[Begin COLLECTED MATERIAL]

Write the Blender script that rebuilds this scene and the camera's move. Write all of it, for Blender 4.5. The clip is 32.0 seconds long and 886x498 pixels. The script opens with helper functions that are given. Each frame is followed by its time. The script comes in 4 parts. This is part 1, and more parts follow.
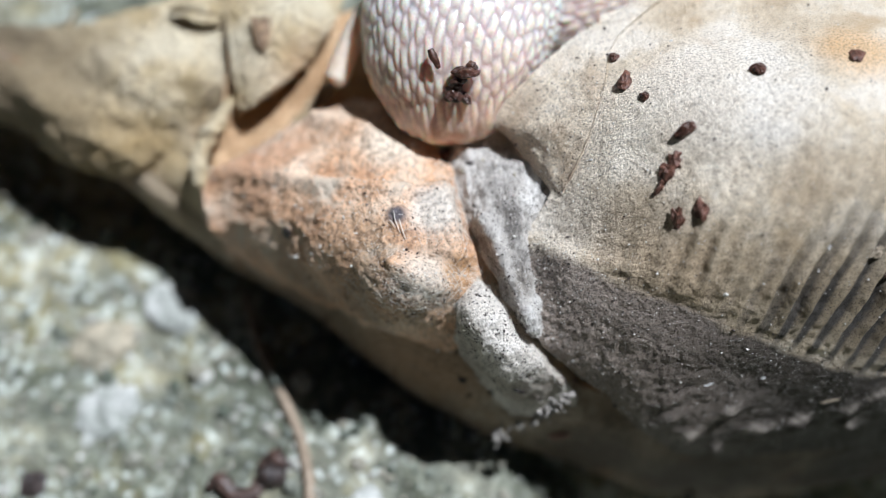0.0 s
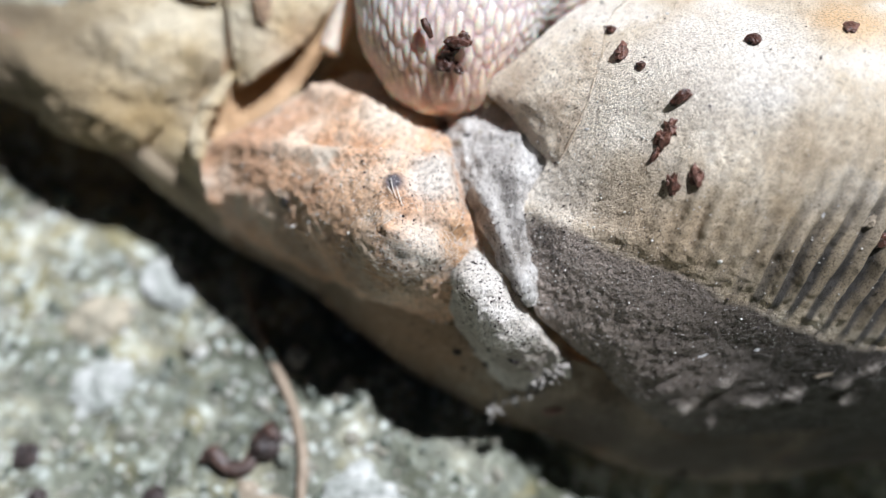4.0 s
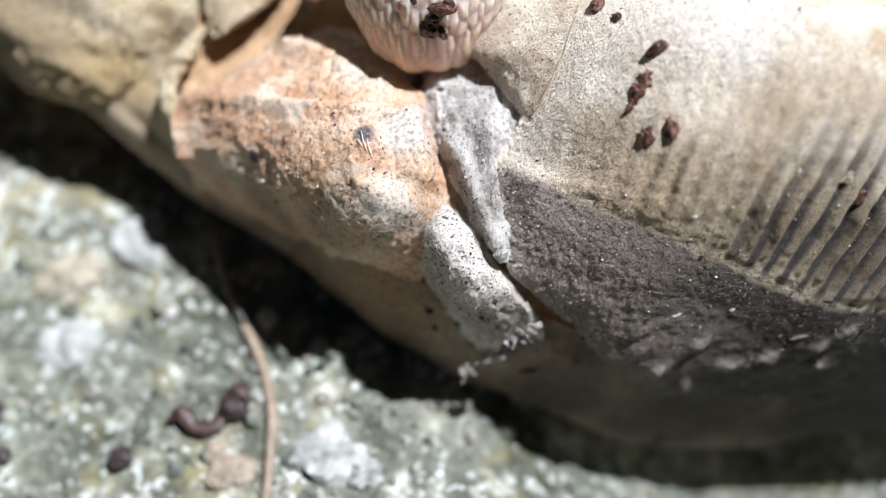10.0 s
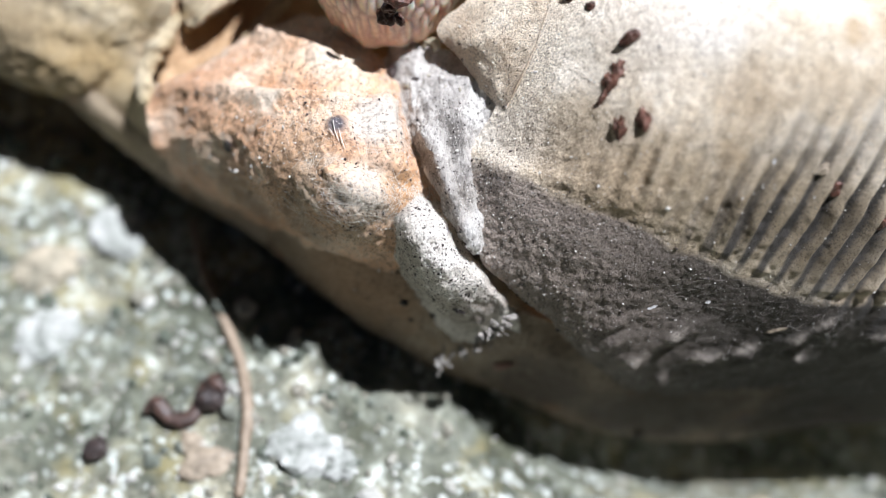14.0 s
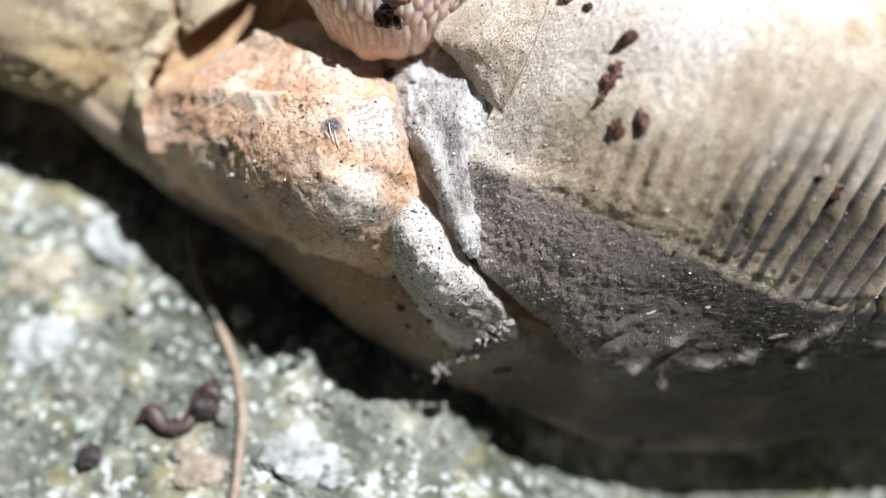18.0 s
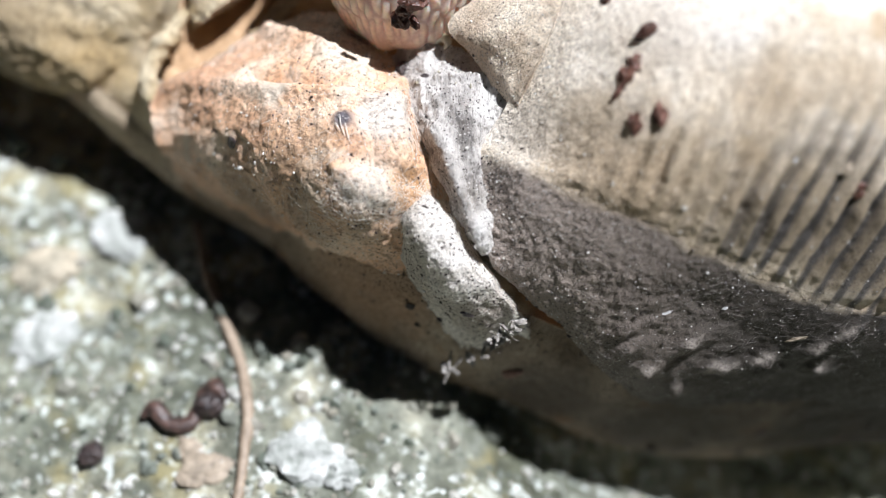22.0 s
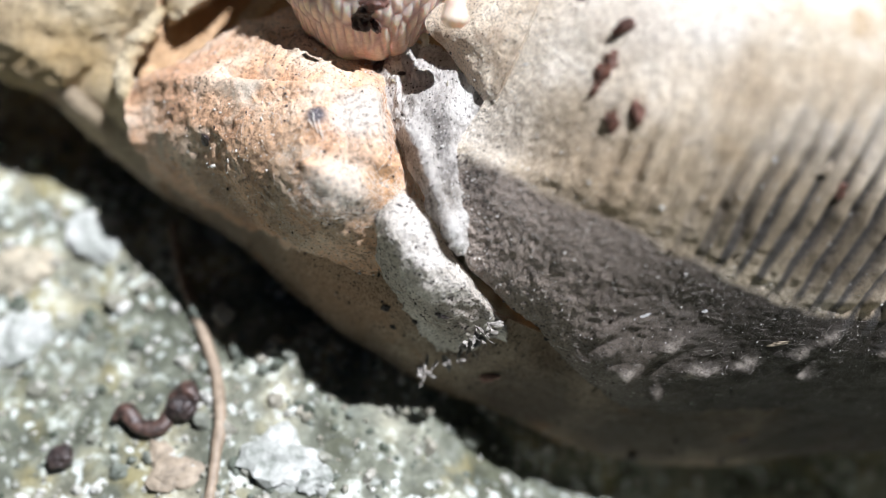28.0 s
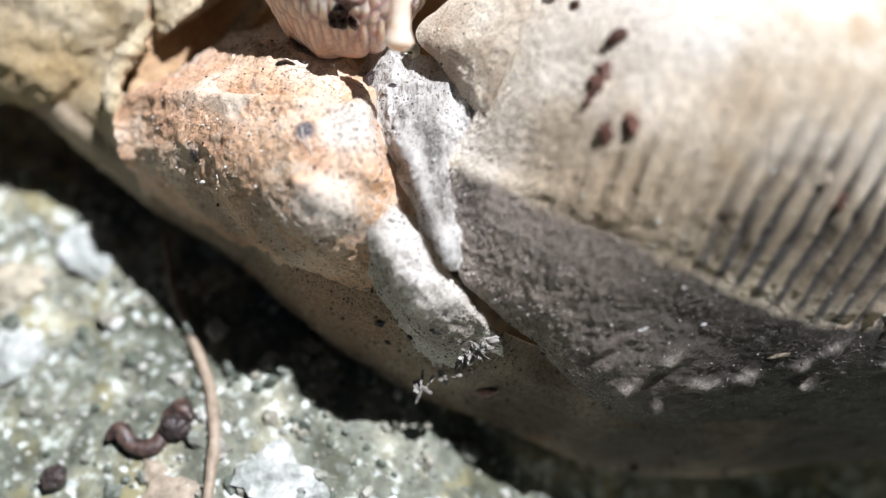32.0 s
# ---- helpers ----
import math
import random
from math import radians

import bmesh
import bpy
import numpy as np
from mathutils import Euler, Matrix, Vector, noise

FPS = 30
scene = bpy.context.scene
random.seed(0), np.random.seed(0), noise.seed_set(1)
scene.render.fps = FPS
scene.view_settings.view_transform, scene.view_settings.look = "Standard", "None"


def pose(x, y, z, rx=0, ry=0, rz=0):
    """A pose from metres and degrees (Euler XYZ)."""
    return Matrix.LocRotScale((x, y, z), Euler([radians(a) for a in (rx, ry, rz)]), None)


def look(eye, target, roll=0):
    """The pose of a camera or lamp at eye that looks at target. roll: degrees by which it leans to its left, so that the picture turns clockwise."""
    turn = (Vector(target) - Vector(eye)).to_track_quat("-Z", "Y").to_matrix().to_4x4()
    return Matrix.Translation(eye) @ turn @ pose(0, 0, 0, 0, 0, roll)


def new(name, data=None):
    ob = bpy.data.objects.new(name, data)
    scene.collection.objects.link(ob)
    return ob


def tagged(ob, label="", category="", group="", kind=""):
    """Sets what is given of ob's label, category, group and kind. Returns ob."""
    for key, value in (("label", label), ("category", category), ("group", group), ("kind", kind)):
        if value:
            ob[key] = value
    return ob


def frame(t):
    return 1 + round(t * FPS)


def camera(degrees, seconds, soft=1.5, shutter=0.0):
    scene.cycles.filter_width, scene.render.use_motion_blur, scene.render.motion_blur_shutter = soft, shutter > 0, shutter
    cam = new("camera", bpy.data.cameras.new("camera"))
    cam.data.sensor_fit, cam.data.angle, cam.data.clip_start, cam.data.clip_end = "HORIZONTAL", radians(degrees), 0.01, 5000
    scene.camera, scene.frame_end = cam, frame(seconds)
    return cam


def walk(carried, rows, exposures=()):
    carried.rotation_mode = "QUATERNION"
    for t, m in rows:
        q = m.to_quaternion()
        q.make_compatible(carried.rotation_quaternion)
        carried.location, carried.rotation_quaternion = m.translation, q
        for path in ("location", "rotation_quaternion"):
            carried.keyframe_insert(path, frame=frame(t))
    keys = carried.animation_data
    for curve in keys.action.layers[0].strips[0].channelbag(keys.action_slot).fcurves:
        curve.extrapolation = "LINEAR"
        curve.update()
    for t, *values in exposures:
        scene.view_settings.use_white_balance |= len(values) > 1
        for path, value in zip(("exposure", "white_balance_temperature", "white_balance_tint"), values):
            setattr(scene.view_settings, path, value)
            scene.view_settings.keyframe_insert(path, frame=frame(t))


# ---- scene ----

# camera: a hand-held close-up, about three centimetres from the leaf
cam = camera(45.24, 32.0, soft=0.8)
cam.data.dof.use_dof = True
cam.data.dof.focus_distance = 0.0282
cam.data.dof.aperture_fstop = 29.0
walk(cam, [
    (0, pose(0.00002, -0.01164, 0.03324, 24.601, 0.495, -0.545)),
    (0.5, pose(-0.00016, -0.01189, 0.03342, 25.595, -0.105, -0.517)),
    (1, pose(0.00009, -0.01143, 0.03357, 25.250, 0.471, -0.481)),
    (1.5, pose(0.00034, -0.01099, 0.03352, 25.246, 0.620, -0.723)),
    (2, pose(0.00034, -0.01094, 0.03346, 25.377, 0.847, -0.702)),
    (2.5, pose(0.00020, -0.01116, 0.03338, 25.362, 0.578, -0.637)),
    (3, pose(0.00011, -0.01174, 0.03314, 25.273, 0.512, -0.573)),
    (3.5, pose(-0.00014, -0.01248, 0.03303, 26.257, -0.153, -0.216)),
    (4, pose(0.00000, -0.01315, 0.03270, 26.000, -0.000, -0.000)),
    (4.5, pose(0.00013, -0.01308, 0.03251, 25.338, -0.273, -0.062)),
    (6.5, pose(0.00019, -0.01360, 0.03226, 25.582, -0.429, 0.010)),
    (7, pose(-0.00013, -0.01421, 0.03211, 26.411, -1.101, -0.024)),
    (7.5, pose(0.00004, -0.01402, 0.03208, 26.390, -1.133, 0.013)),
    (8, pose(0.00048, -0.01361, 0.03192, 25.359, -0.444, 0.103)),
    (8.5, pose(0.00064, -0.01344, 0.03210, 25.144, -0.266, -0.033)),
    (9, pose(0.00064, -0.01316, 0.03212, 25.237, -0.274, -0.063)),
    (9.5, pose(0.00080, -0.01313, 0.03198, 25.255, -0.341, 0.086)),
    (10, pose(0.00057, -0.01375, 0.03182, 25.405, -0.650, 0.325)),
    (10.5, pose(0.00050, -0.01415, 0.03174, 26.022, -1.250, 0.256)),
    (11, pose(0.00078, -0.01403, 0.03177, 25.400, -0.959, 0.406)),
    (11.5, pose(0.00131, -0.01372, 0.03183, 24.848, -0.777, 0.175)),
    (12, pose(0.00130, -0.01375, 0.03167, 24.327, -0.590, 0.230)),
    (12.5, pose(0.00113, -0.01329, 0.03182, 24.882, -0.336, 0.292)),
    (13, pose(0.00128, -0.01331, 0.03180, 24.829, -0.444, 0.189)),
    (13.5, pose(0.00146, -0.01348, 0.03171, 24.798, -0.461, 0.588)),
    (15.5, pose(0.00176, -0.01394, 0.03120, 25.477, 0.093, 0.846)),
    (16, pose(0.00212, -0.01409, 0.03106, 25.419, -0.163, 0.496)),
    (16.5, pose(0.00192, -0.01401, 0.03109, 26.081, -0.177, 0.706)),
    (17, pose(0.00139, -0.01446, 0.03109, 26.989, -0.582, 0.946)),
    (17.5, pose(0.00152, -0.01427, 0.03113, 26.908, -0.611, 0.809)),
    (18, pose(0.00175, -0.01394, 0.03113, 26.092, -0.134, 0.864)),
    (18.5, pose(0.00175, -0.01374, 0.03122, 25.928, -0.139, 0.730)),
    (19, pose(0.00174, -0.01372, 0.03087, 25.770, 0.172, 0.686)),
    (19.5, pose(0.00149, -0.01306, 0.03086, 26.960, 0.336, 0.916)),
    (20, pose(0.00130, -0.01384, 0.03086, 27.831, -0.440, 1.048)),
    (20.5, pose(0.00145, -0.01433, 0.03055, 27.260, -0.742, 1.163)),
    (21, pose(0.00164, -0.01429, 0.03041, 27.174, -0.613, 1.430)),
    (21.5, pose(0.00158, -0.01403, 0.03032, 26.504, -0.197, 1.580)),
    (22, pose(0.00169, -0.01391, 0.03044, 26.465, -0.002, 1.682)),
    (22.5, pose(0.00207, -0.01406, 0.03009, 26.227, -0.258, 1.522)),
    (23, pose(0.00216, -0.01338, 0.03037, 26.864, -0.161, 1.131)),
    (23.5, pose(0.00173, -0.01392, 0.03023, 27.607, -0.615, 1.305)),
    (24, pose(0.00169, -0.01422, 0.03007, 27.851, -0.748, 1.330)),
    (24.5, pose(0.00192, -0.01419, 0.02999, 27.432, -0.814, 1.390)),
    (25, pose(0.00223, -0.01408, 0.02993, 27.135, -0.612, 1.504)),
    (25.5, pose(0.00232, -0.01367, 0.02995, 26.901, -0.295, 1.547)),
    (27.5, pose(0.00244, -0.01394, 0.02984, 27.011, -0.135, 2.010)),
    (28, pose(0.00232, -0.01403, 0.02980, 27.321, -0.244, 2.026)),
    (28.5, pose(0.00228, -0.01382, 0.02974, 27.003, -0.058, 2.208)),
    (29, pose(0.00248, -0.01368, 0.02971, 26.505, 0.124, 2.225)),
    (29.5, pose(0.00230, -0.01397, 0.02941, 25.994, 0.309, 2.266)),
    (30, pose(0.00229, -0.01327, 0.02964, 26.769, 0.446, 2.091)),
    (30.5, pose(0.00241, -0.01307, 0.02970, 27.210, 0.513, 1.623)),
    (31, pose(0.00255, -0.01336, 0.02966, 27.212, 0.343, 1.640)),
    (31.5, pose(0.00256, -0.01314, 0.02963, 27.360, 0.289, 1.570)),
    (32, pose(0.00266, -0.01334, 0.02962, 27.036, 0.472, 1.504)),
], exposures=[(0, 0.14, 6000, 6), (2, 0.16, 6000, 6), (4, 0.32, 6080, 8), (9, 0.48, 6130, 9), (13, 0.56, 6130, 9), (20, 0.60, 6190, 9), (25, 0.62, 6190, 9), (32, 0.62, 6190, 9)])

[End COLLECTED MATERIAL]

Make an exact copy of the lines from the top of the material through the line with "return Matrix.LocRotScale((x, y, z), Euler([radians(a)", pictures excluded.

Write the Blender script that rebuilds this scene and the camera's move. Write all of it, for Blender 4.5. The clip is 32.0 seconds long and 886x498 pixels. The script opens with helper functions that are given. Each frame is followed by its time. The script comes in 4 parts. This is part 1, and more parts follow.
0.0 s
4.0 s
10.0 s
14.0 s
18.0 s
22.0 s
28.0 s
32.0 s
# ---- helpers ----
import math
import random
from math import radians

import bmesh
import bpy
import numpy as np
from mathutils import Euler, Matrix, Vector, noise

FPS = 30
scene = bpy.context.scene
random.seed(0), np.random.seed(0), noise.seed_set(1)
scene.render.fps = FPS
scene.view_settings.view_transform, scene.view_settings.look = "Standard", "None"


def pose(x, y, z, rx=0, ry=0, rz=0):
    """A pose from metres and degrees (Euler XYZ)."""
    return Matrix.LocRotScale((x, y, z), Euler([radians(a) for a in (rx, ry, rz)]), None)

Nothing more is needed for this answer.